**What to produce**. Write out the material again word for word, dropping any images it holds.

**Given data**.
Start

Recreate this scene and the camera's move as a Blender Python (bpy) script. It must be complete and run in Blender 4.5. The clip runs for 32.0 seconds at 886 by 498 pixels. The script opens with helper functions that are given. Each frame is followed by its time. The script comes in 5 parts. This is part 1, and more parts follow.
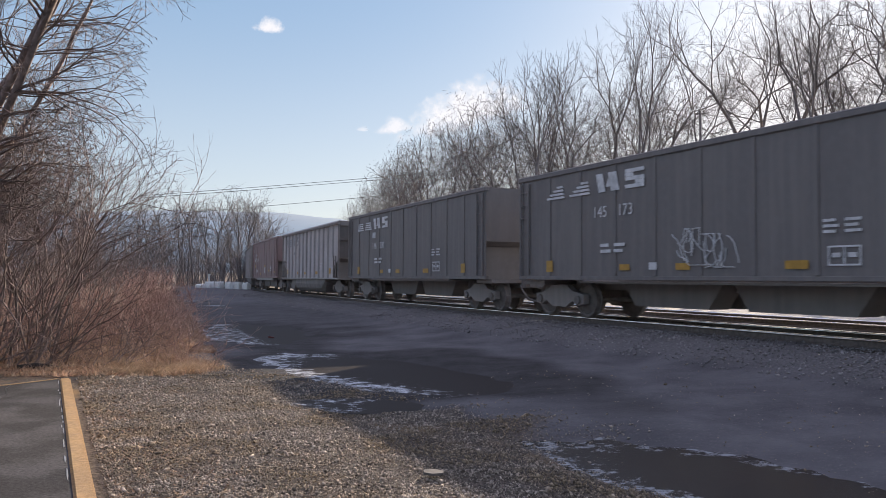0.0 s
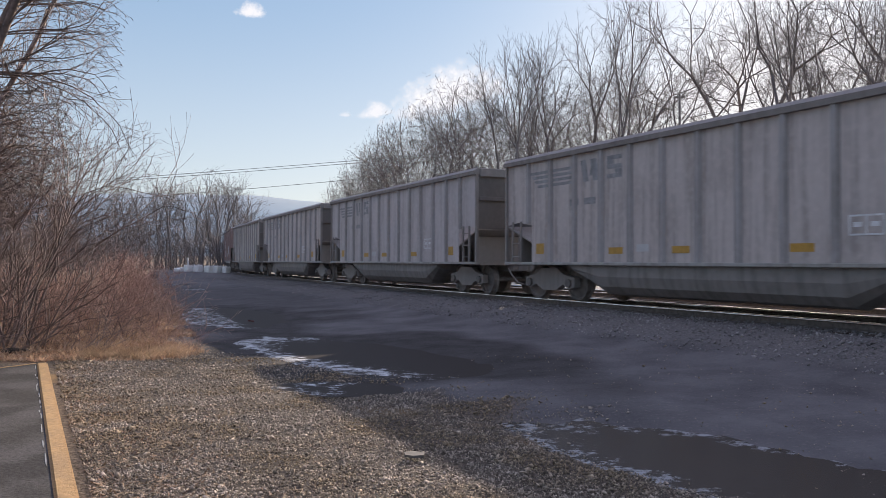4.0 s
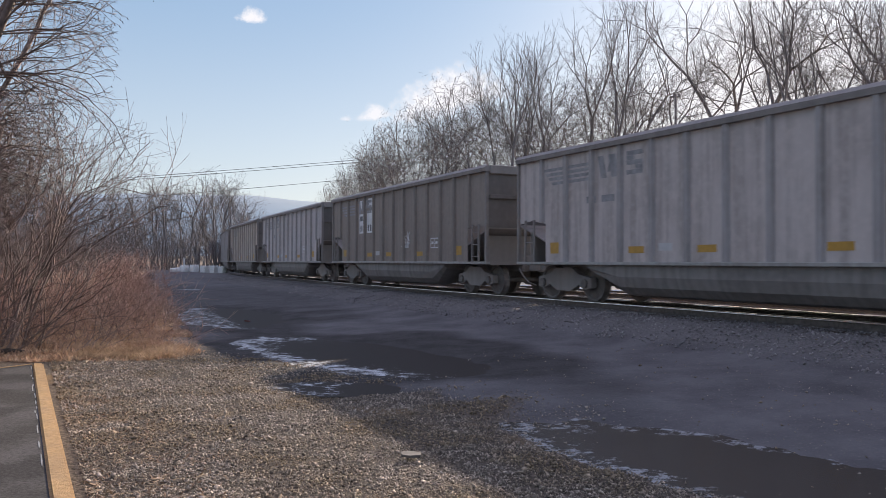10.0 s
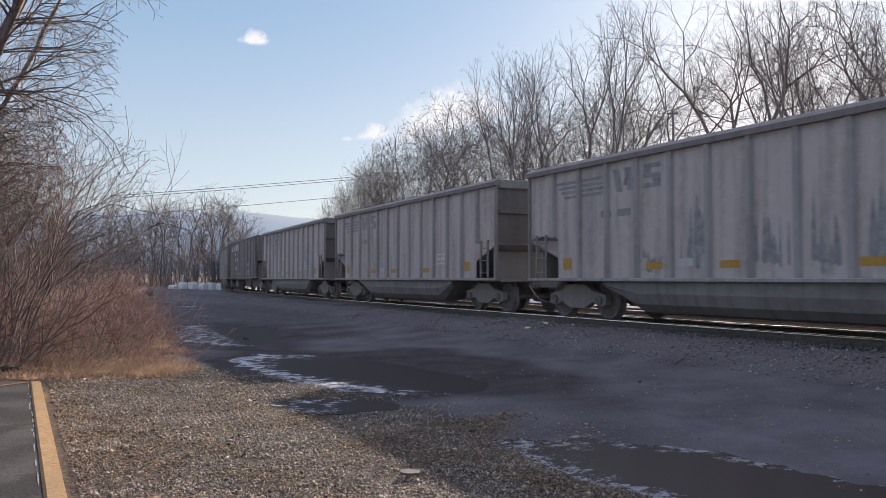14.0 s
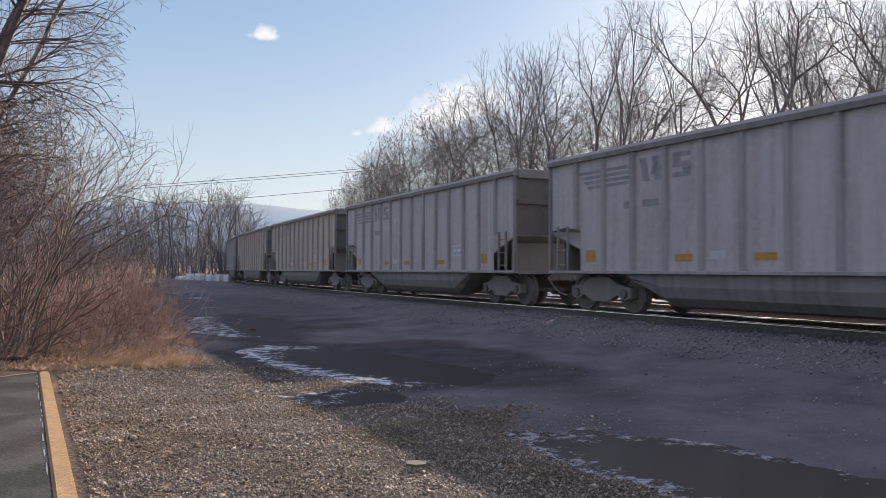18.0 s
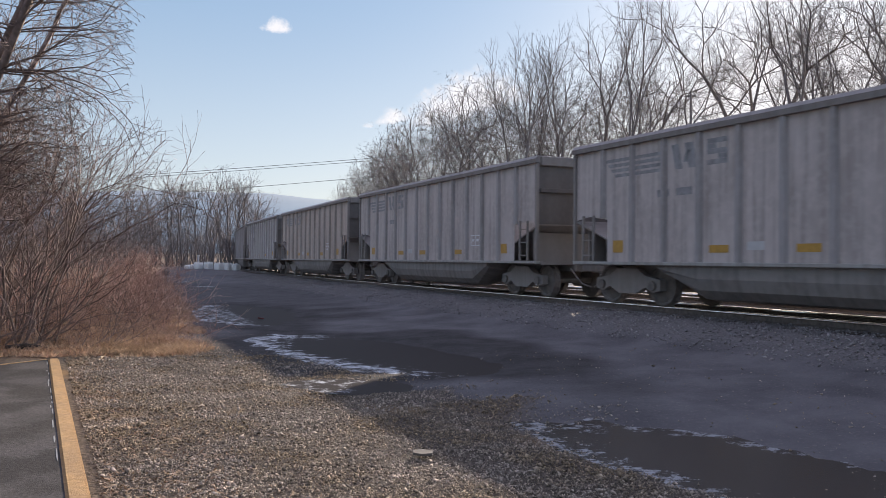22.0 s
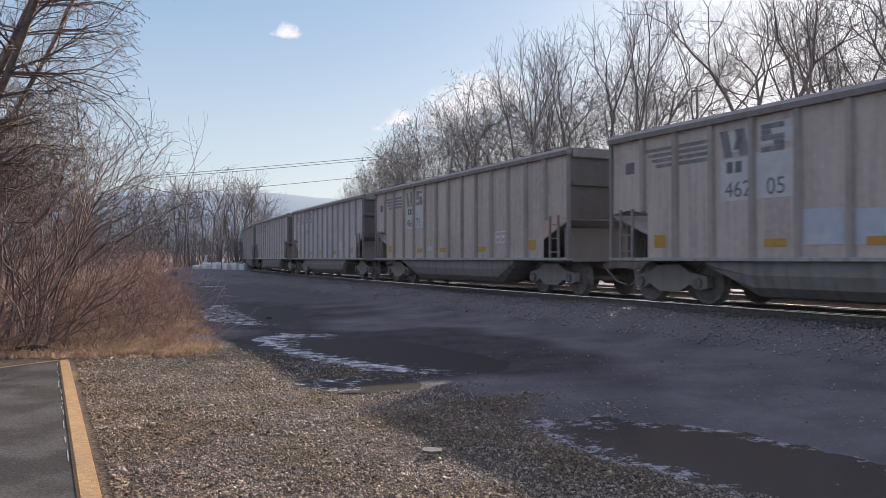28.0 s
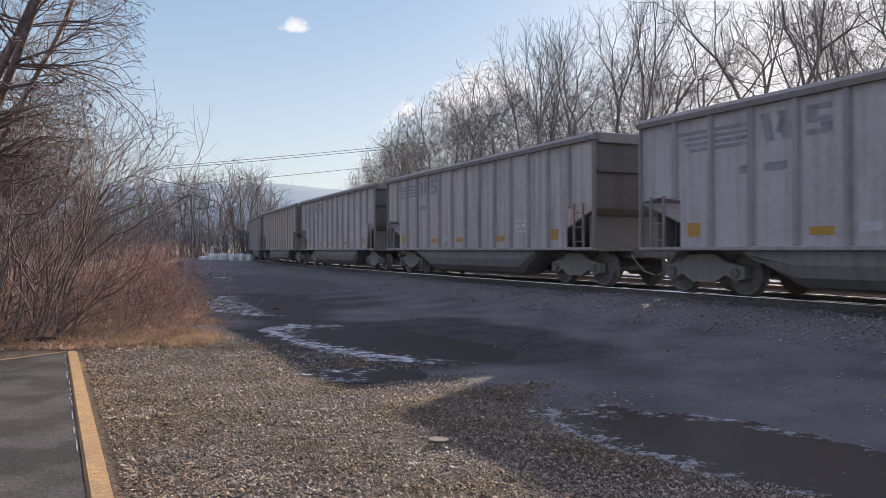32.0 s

End

**Written answer**.
Recreate this scene and the camera's move as a Blender Python (bpy) script. It must be complete and run in Blender 4.5. The clip runs for 32.0 seconds at 886 by 498 pixels. The script opens with helper functions that are given. Each frame is followed by its time. The script comes in 5 parts. This is part 1, and more parts follow.
0.0 s
4.0 s
10.0 s
14.0 s
18.0 s
22.0 s
28.0 s
32.0 s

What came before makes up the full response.